Second, it’s much slower – I can type easily twice as fast as I write, probably more. On the plus side, this means that I’m much less likely to feel like I’m adrift as I sit and stare at a blank page, because I am still writing out the words that I’ve composed in my head after I’ve composed them. On the downside, once I warm up, I cannot quite keep up with writing down everything I am coming up with, and that’s frustrating. I’m seriously considering looking into learning shorthand.

Also, I suspect this is a possible side-effect of it being slower: I’m coming up with more ideas of how to expand the story as I’m writing it, possibly just because I am spending more time thinking about any one particular moment in the story, and that gives me space to muse on what it could branch out into being.

It’s interesting. There’s a climactic scene and the dénouement left, and then I’ll have my first fully handwritten draft in years complete.
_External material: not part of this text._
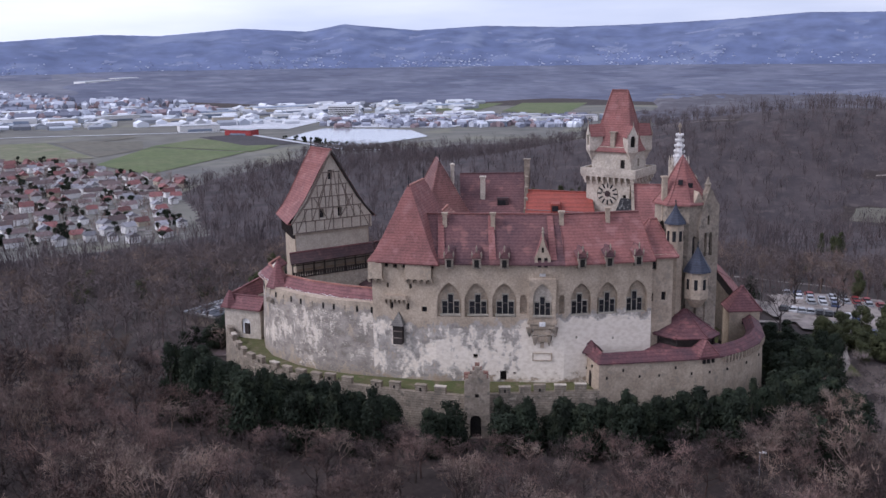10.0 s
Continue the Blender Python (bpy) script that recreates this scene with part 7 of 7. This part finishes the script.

(Tangentially: this is also an incredibly effective way to use up fountain pen ink, even if you aren’t prone to fiddling with your pen and accidentally blotting yourself as I am. I’m not sure my 2ml sample of Astorquiza Rot will last until the end of the story.)

Learning curve

I’ve started editing a novel-length manuscript this month, and no lie, it’s a little overwhelming. A lot of my usual editing involves summaries and outlines and lists that fit on (at most) a double-page notebook spread, and I’m struggling a little to adapt that process–which is ultimately the kind of thing you can take in in a single glance–to this. Still, I feel like I’m making progress.

(I’m not actually sure the end result will be anything more than a trunk novel, but I’m hoping that even if that’s the case, I learn something about how to actually get it a work of this length done. Even if I decide novels aren’t for me, it’ll probably be useful to know.)